Üçüncüsü, Kürtçenin çok lehçeli bir dil olmasına rağmen bugün için ortak bir alfabesinin olmaması dil birliği için bir engeldir. Türkiye’de Latin alfabesi, Irak, İran ve Suriye’de Arap alfabesinin kullanılması bu birlikteliği neredeyse imkânsız kılıyor. Türkiye Kürtlerinin Latin alfabesindeki ısrarcılığının tutarsızlığı net olarak gözüküyor aslında. Arap alfabesine karşı duran Türkiye Kürtlerinin bu tutumu da tamamen ideolojik saiklerden kaynaklanıyor. Başından beri Kürt halkının Müslüman olmasını hazmedemeyen bu çevrelerin Kürtleri bu kimlikten uzaklaştırmaya matuf hamleleri Kürt halkına yabancılaşmalarından kaynaklanıyor. Türk Kemalistlerle aynı zihin kodlarına sahip Kürt solu, İslam karşıtlığı noktasındaki benzer bir serüven yaşıyor.
Dördüncüsü, Kürtçenin tüm lehçelerini kapsayan ve bütün Kürtlerin anlayabileceği ortak bir kültür ve yazı dili hiç olmadı. Denilebilir ki lehçe ve şive farklılıkları birçok dilde var. Örneğin Türkçenin birçok şivesi var fakat İstanbul Türkçesi yazı dili olarak kullanılıyor. Bu ortak yazı dili, bölgesel farklılıkların ortadan kalkmasına sebep oluyor. Kürtçe bu imkândan da mahrum.
Beşincisi, Kürtçenin sözlü bir kültüre sahip olmasıdır. Dengbejler vasıtasıyla oluşan bu şifahi kültür, dilin hayatiyeti açısından önemli olsa da zamanla kelime dağarcığının zayıflamasına, kelimelerin kaybolmasına engel olamamıştır. Bir dil büyük ölçüde yazılı metinler aracılığıyla gelecek nesillere taşınabilir.
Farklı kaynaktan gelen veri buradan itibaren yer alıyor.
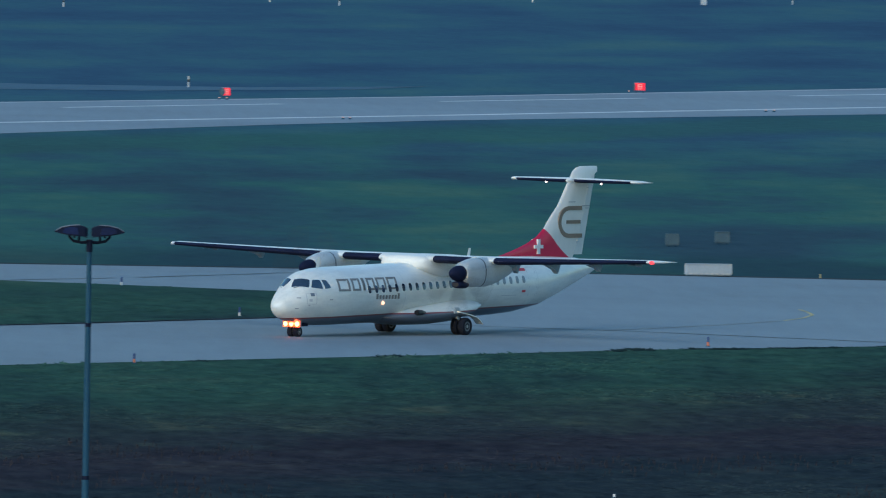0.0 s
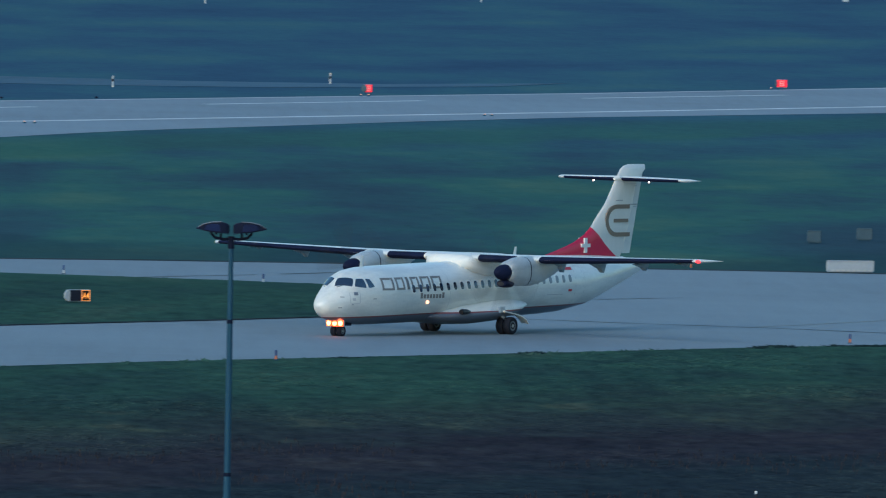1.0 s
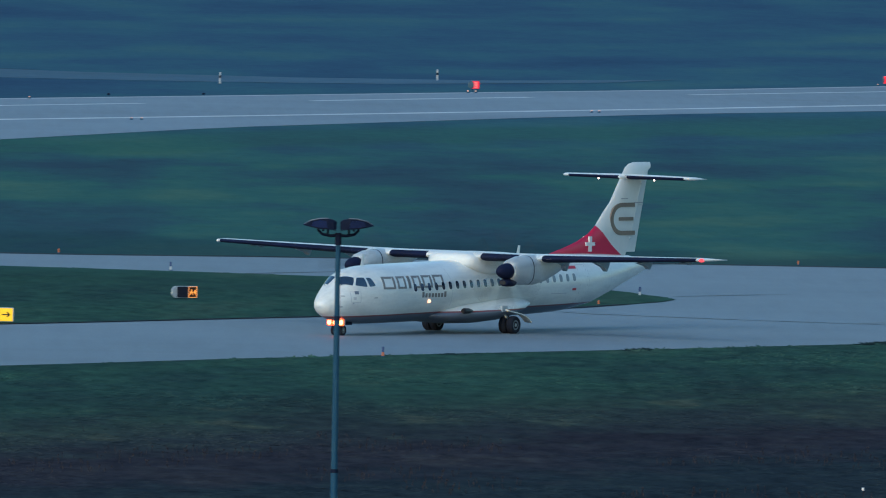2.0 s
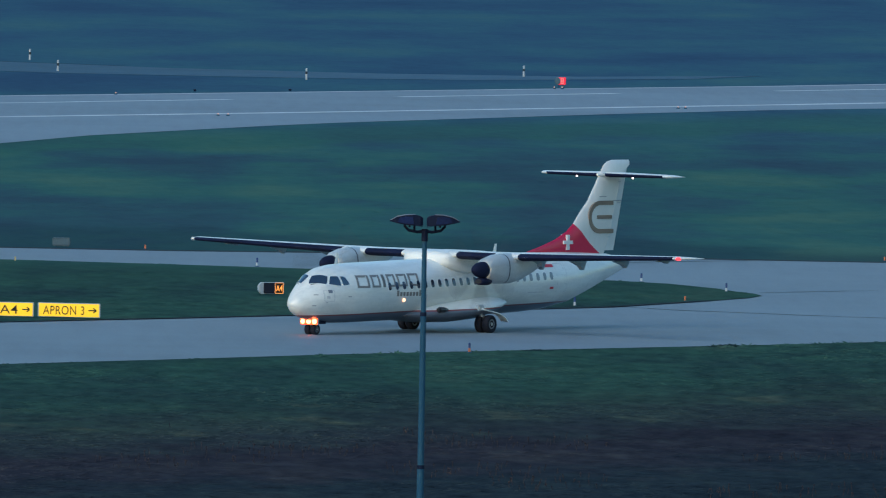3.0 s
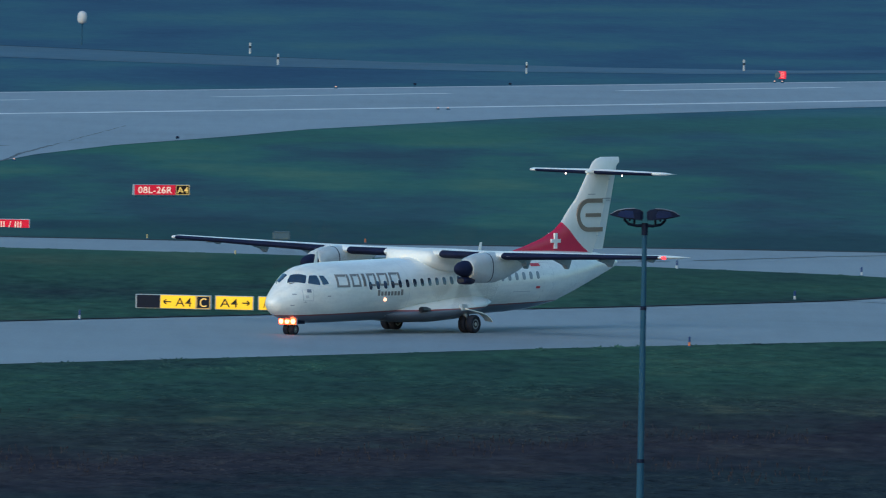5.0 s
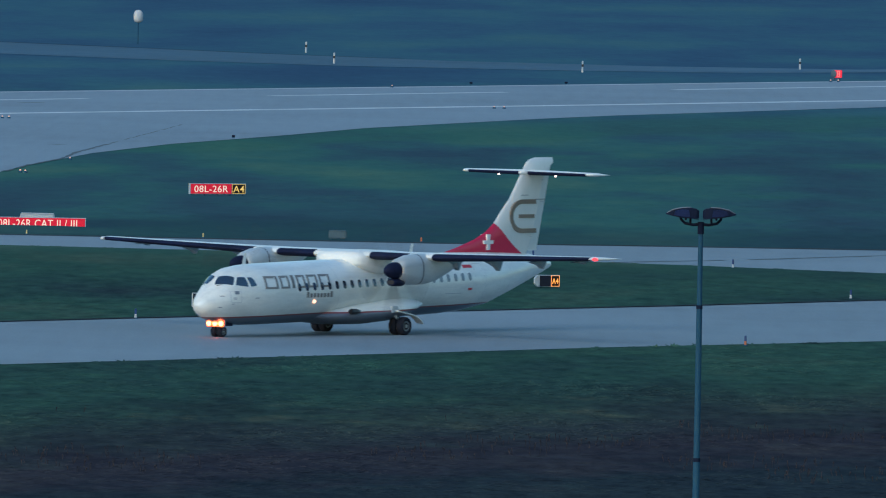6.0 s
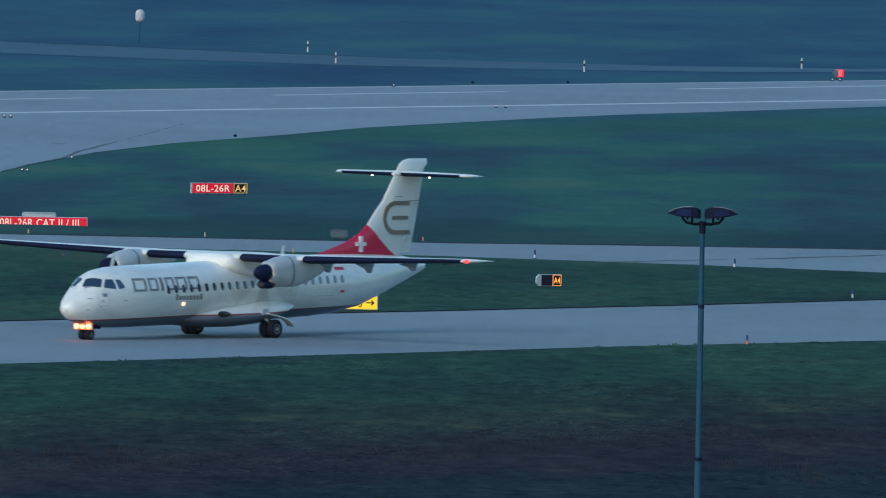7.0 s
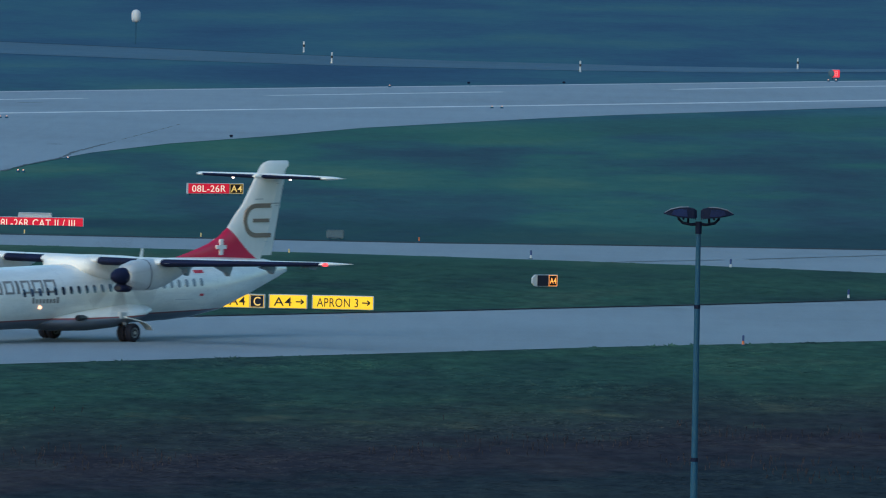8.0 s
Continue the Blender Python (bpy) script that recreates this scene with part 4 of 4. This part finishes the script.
def build_grass(name, label, count, y0, y1, keep, height, z, seed, leaf="blades"):
    """Many small tufts of a few leaning blades each."""
    rng = np.random.default_rng(seed)
    y = rng.uniform(y0, y1, count)
    x = y * np.tan(np.radians(rng.uniform(-1.42, 3.2, count)))
    ok = keep(x, y)
    x, y = x[ok], y[ok]
    n, blades = len(x), 5
    lush = np.array([0.55 + 0.9 * noise.noise((a * 0.08, b * 0.05, 3.0)) for a, b in zip(x, y)]).clip(0.25, 1.3)
    h = height * lush * rng.uniform(0.5, 1.3, n)
    ang = rng.uniform(0.08, 0.92, (n, blades)) * math.pi
    spread = rng.uniform(0.05, 0.20, (n, blades))
    bx = x[:, None] + np.cos(ang) * spread
    by = y[:, None] + np.sin(ang) * spread
    wide = rng.uniform(0.05, 0.13, (n, blades))
    reach = rng.uniform(0.15, 0.40, (n, blades))
    top = h[:, None] * rng.uniform(0.5, 1.2, (n, blades))
    zero = np.full((n, blades), z + 0.004)
    a = np.stack([bx + wide * np.sin(ang), by - wide * np.cos(ang), zero], -1)
    b = np.stack([bx - wide * np.sin(ang), by + wide * np.cos(ang), zero], -1)
    c = np.stack([bx + np.cos(ang) * reach, by + np.sin(ang) * reach, z + top], -1)
    verts = np.stack([a, b, c], 2).reshape(-1, 3)
    me = bpy.data.meshes.new(name)
    faces = np.arange(len(verts)).reshape(-1, 3)
    me.from_pydata(verts.tolist(), [], faces.tolist())
    me.materials.append(M[leaf])
    return tagged(new(name, me), label, "grass", kind="stuff")


near_x = [p[0] for p in NEAR_EDGE]
near_y = [p[1] for p in NEAR_EDGE]
build_grass("near_grass", "rough dark meadow grass and weeds before the taxiway", 34000, 680, 925, lambda x, y: y < np.interp(x, near_x, near_y) - 0.3, 0.055, 0.0, 1)
build_grass("island_grass", "short mown grass on the island", 8000, 855, 978, lambda x, y: inside(ISLAND, x, y), 0.03, 0.04, 2)
run_x = [p[0] for p in RUNWAY_NEAR]
run_y = [p[1] for p in RUNWAY_NEAR]
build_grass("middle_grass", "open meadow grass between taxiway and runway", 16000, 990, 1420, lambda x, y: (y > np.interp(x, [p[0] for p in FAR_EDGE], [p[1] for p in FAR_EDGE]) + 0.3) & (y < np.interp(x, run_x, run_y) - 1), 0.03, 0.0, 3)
build_grass("edge_grass", "uneven tufts along the taxiway edge", 5000, 800, 925, lambda x, y: (y < np.interp(x, near_x, near_y)) & (y > np.interp(x, near_x, near_y) - 2.5), 0.15, 0.0, 4)


def in_clumps(x, y):
    """Loose clumps right at the taxiway's near edge, denser where the meadow lies further off."""
    gap = np.interp(x, near_x, near_y) - y
    rough = np.array([noise.noise((a * 0.55, b * 0.06, 9.0)) for a, b in zip(x, y)])
    return (gap > -0.25) & (gap < 1.6) & (rough > np.where(x > 24, 0.05, 0.5))


build_grass("edge_clumps", "dark overgrown clumps along the taxiway edge", 90000, 800, 935, in_clumps, 0.15, 0.0, 5, "clump_leaf")


def build_weeds():
    """Dry stems with small seed heads, in loose drifts on the rough strip."""
    rng = np.random.default_rng(7)
    bm = bmesh.new()
    made = 0
    while made < 700:
        y = rng.uniform(705, 762)
        x = y * math.tan(radians(rng.uniform(-1.42, 3.2)))
        if noise.noise((x * 0.12, y * 0.05, 8.0)) < 0.08:
            continue
        made += 1
        h, lean = rng.uniform(0.10, 0.26), rng.uniform(-0.06, 0.06)
        tip = Vector((x + lean, y, h))
        w = 0.012
        q = [bm.verts.new(p) for p in ((x - w, y, 0), (x + w, y, 0), (tip.x + w, y, h), (tip.x - w, y, h))]
        bm.faces.new(q)
        r = rng.uniform(0.02, 0.04)
        top = [bm.verts.new((tip.x + r * math.cos(k * math.tau / 5), y + r * math.sin(k * math.tau / 5), h + r * 0.4 * (k % 2))) for k in range(5)]
        peak = bm.verts.new((tip.x, y, h + r * 1.6))
        foot = bm.verts.new((tip.x, y, h - r))
        for k in range(5):
            bm.faces.new((top[k], top[(k + 1) % 5], peak))
            bm.faces.new((top[(k + 1) % 5], top[k], foot))
    return tagged(part("weeds", bm, M["stem"]), "dry reddish-brown weed stems in the rough meadow", "weeds", kind="stuff")


build_weeds()

# ---- motion ----
HEADING = 55.44
START = Vector((6.807, 873.172))
AHEAD = Vector((-math.cos(radians(HEADING)), -math.sin(radians(HEADING))))


def rolled(t):
    """Metres along the taxiway at t seconds."""
    return -35.566 + 7.6884 * t + 0.35322 * t ** 2 - 0.036337 * t ** 3 + 0.0019556 * t ** 4


def motions():
    rows = []
    for k in range(17):
        p = START + AHEAD * rolled(k * 0.5)
        rows.append((k * 0.5, pose(p.x, p.y, 0.0, 0, 0, 180 + HEADING)))
    walk(aircraft, rows)
    for ob, radius in wheel_list:
        at = ob.location.copy()
        walk(ob, [(k / 30, pose(at.x, at.y, at.z, 0, math.degrees((rolled(k / 30) - rolled(0)) / radius), 0)) for k in range(241)])
    for n, ob in enumerate(propellers):
        at = ob.location.copy()
        walk(ob, [(k / 30, pose(at.x, at.y, at.z, 88.0 * k + 20 * n, 0, 0)) for k in range(241)])


motions()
Buna bir de egemen dillerin etkisini eklersek Kürtçenin bugün niçin yetersiz kaldığını anlayabiliriz sanırım. Yaşayan Kürtçenin otuz bin kelimeye sahip olduğunu okumuştum bir ara. Bunu doğru bir veri kabul edersek kaybolan kelime sayısı en az bu rakamın yarısıdır.
Bütün bunlara Kürtlerin yaşadıkları bölgelerde yönetimlerden kaynaklı zorluklarını, inkâr ve imha sürecini, sınırlardan dolayı bir araya gelememeleri gibi yeryüzünde pek az halka reva görülen mahrumiyetleri eklersek bugün için ortak bir dil oluşamamasını doğal bir sonuç olarak görebiliriz. Elifbası bile olmayan bir dilin mahrumiyeti ve mazlumiyeti ortadadır.
Hâsılı bütün bu sorunların bir anda aşılması beklenmemelidir. Mesele gelip Kürtçe eğitime dayanmaktadır. Dil birliği sağlamanın en kestirme yolu budur. Son bir söz: Bu mesele en çok da bu halkın ümmetin bir parçası olduğunu bilen, gören Müslüman Kürtlerin sorumluluğundadır.